**REQUIREMENT**
Return only the lines from the top of the data down to the one that holds "q.make_compatible(carried.rotation_quaternion)", both included, without any pictures.

**COLLECTED MATERIAL**
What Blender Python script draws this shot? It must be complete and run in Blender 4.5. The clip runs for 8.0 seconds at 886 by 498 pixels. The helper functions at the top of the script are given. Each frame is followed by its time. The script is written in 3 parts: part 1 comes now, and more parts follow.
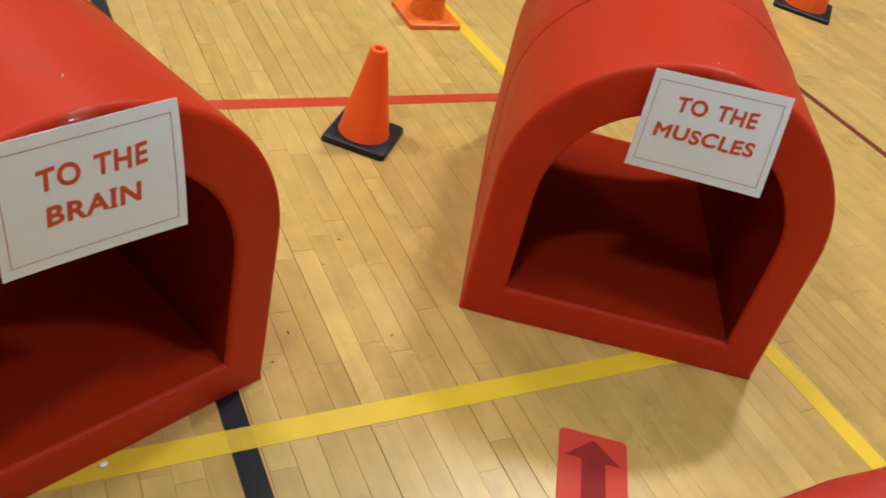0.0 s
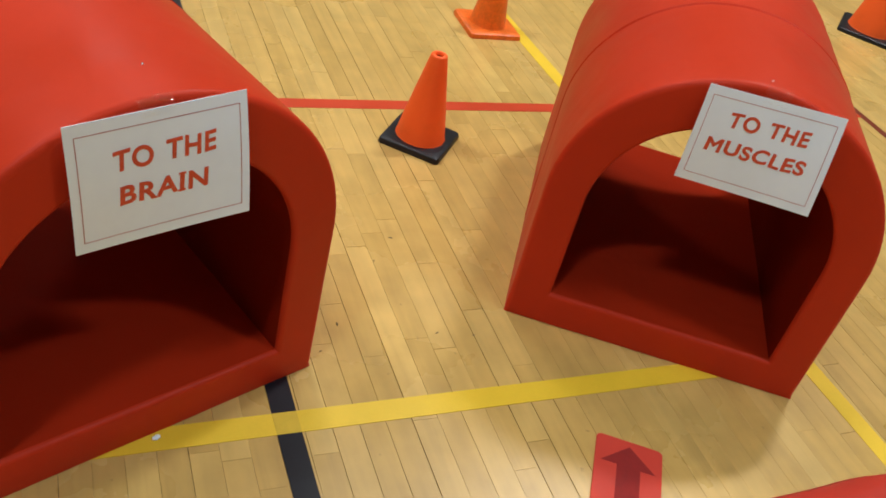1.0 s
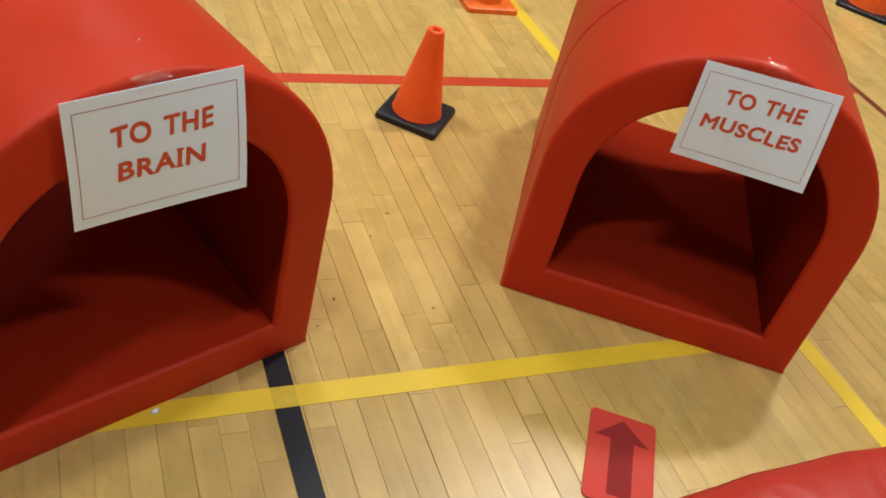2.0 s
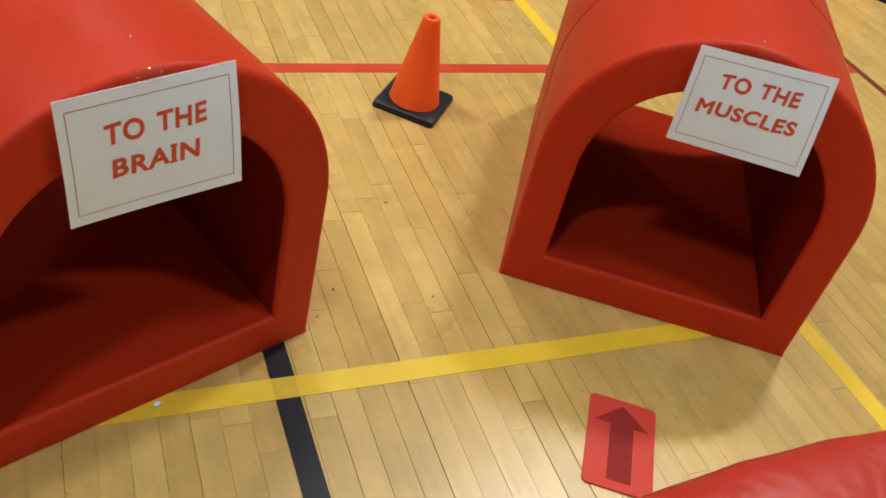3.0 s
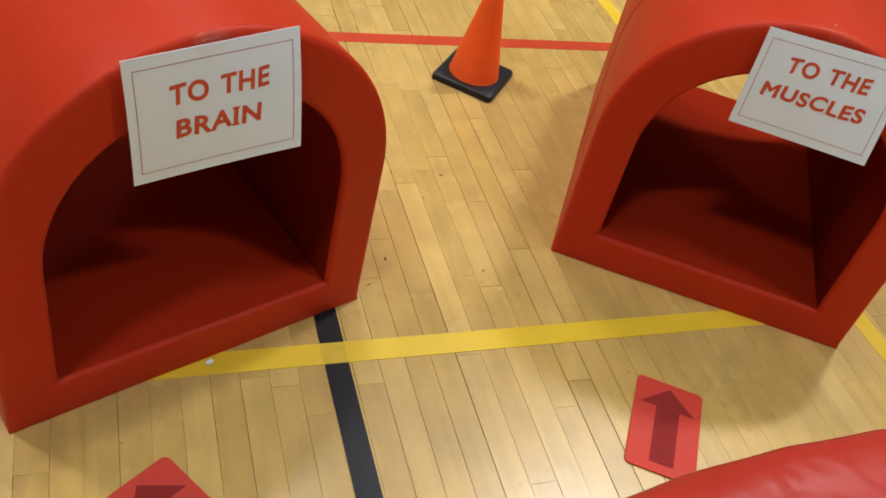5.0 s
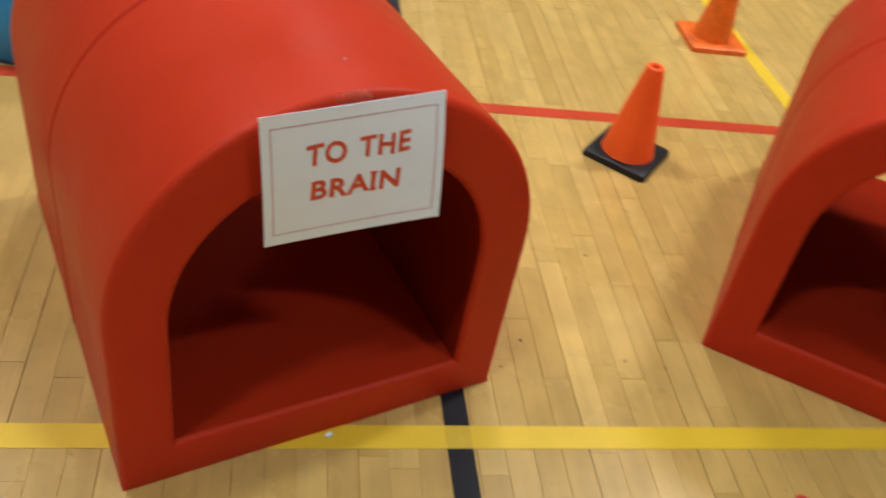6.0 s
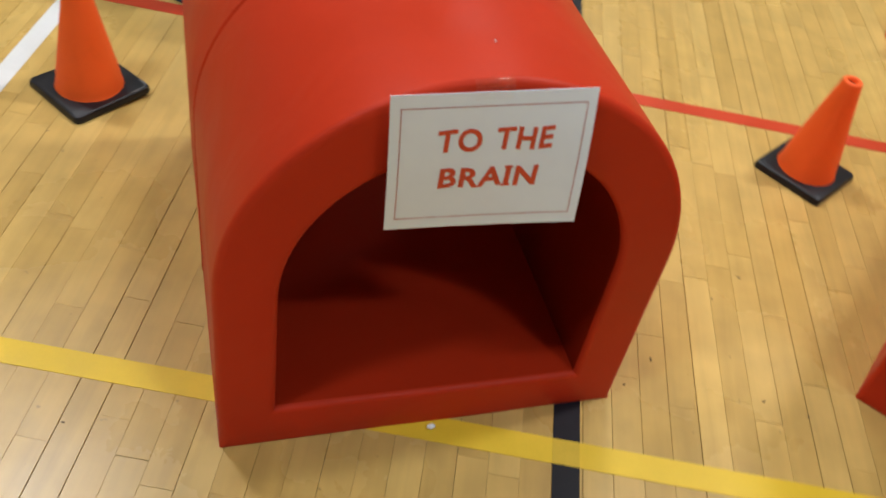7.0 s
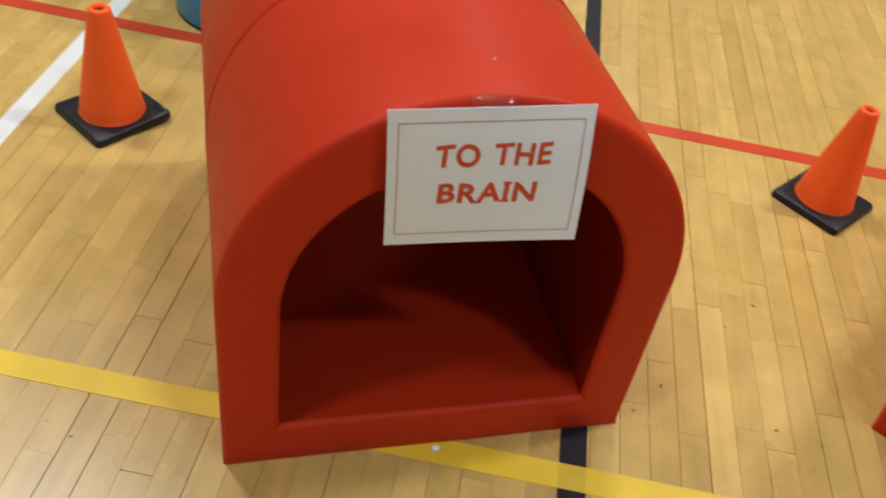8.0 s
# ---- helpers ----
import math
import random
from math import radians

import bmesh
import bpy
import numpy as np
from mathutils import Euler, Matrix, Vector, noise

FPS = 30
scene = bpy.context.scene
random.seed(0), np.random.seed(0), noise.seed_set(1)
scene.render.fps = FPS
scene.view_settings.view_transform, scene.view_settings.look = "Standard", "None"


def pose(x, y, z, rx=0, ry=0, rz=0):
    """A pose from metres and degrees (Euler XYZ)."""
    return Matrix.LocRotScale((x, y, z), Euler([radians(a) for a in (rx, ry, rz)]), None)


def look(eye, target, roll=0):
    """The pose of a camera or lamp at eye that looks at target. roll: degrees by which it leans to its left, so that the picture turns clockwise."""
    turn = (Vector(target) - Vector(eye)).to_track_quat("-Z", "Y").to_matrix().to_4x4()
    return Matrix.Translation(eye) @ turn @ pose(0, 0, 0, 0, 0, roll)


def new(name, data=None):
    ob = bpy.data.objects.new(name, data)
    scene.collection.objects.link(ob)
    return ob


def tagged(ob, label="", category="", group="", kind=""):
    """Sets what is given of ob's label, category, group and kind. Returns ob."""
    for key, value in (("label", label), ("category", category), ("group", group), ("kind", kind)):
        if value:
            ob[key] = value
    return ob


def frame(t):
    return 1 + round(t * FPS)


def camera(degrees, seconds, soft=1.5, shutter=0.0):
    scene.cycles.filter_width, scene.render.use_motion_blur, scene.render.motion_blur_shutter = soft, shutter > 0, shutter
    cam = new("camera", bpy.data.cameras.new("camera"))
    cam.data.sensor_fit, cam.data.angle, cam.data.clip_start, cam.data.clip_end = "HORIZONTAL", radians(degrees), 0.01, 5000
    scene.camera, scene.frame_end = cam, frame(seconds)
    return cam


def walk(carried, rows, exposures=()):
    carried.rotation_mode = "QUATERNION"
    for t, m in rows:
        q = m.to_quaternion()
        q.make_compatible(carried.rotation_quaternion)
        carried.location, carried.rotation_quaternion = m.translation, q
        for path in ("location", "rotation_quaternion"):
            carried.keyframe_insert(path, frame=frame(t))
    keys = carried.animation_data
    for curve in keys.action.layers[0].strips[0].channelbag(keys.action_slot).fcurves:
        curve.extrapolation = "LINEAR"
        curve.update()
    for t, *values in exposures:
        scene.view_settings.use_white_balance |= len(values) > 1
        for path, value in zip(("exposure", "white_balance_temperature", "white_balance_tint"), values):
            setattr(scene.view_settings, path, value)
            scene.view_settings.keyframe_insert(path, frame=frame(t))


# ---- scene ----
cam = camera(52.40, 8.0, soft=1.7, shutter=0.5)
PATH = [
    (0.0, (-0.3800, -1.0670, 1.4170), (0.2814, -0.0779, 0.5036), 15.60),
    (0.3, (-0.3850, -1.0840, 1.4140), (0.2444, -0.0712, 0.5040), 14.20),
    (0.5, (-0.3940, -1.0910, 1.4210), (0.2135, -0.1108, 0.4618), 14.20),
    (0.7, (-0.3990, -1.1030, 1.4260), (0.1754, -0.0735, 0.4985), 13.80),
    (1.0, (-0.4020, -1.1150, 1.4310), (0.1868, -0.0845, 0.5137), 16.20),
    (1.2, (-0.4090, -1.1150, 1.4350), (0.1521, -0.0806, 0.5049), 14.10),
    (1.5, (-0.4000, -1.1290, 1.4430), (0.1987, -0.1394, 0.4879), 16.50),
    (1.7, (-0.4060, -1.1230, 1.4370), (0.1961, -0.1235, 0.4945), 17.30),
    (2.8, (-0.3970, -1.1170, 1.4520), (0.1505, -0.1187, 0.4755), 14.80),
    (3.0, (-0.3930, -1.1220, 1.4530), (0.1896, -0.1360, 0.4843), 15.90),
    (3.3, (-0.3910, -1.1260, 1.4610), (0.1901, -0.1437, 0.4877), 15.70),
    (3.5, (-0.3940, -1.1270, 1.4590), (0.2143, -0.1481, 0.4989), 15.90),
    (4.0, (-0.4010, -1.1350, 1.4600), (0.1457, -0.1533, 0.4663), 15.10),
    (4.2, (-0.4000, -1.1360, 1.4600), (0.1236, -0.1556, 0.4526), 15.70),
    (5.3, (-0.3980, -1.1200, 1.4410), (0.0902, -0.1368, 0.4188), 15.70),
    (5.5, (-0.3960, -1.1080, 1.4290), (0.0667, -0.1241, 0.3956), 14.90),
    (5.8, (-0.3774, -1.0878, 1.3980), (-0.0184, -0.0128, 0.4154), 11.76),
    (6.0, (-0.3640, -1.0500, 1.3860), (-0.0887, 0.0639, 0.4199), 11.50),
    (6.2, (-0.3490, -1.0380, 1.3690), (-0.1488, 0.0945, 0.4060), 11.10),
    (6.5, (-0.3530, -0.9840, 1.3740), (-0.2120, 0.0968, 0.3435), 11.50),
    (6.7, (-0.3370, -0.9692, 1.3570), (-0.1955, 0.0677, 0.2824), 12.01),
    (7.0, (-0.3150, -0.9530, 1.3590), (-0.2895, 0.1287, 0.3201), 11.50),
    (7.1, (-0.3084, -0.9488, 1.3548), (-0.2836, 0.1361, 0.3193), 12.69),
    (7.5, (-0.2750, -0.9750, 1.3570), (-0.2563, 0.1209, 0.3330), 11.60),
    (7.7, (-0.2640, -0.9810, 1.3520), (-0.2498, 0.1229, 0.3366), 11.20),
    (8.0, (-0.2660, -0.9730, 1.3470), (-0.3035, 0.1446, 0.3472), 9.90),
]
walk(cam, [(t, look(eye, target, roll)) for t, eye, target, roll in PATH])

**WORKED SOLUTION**
What Blender Python script draws this shot? It must be complete and run in Blender 4.5. The clip runs for 8.0 seconds at 886 by 498 pixels. The helper functions at the top of the script are given. Each frame is followed by its time. The script is written in 3 parts: part 1 comes now, and more parts follow.
0.0 s
1.0 s
2.0 s
3.0 s
5.0 s
6.0 s
7.0 s
8.0 s
# ---- helpers ----
import math
import random
from math import radians

import bmesh
import bpy
import numpy as np
from mathutils import Euler, Matrix, Vector, noise

FPS = 30
scene = bpy.context.scene
random.seed(0), np.random.seed(0), noise.seed_set(1)
scene.render.fps = FPS
scene.view_settings.view_transform, scene.view_settings.look = "Standard", "None"


def pose(x, y, z, rx=0, ry=0, rz=0):
    """A pose from metres and degrees (Euler XYZ)."""
    return Matrix.LocRotScale((x, y, z), Euler([radians(a) for a in (rx, ry, rz)]), None)


def look(eye, target, roll=0):
    """The pose of a camera or lamp at eye that looks at target. roll: degrees by which it leans to its left, so that the picture turns clockwise."""
    turn = (Vector(target) - Vector(eye)).to_track_quat("-Z", "Y").to_matrix().to_4x4()
    return Matrix.Translation(eye) @ turn @ pose(0, 0, 0, 0, 0, roll)


def new(name, data=None):
    ob = bpy.data.objects.new(name, data)
    scene.collection.objects.link(ob)
    return ob


def tagged(ob, label="", category="", group="", kind=""):
    """Sets what is given of ob's label, category, group and kind. Returns ob."""
    for key, value in (("label", label), ("category", category), ("group", group), ("kind", kind)):
        if value:
            ob[key] = value
    return ob


def frame(t):
    return 1 + round(t * FPS)


def camera(degrees, seconds, soft=1.5, shutter=0.0):
    scene.cycles.filter_width, scene.render.use_motion_blur, scene.render.motion_blur_shutter = soft, shutter > 0, shutter
    cam = new("camera", bpy.data.cameras.new("camera"))
    cam.data.sensor_fit, cam.data.angle, cam.data.clip_start, cam.data.clip_end = "HORIZONTAL", radians(degrees), 0.01, 5000
    scene.camera, scene.frame_end = cam, frame(seconds)
    return cam


def walk(carried, rows, exposures=()):
    carried.rotation_mode = "QUATERNION"
    for t, m in rows:
        q = m.to_quaternion()
        q.make_compatible(carried.rotation_quaternion)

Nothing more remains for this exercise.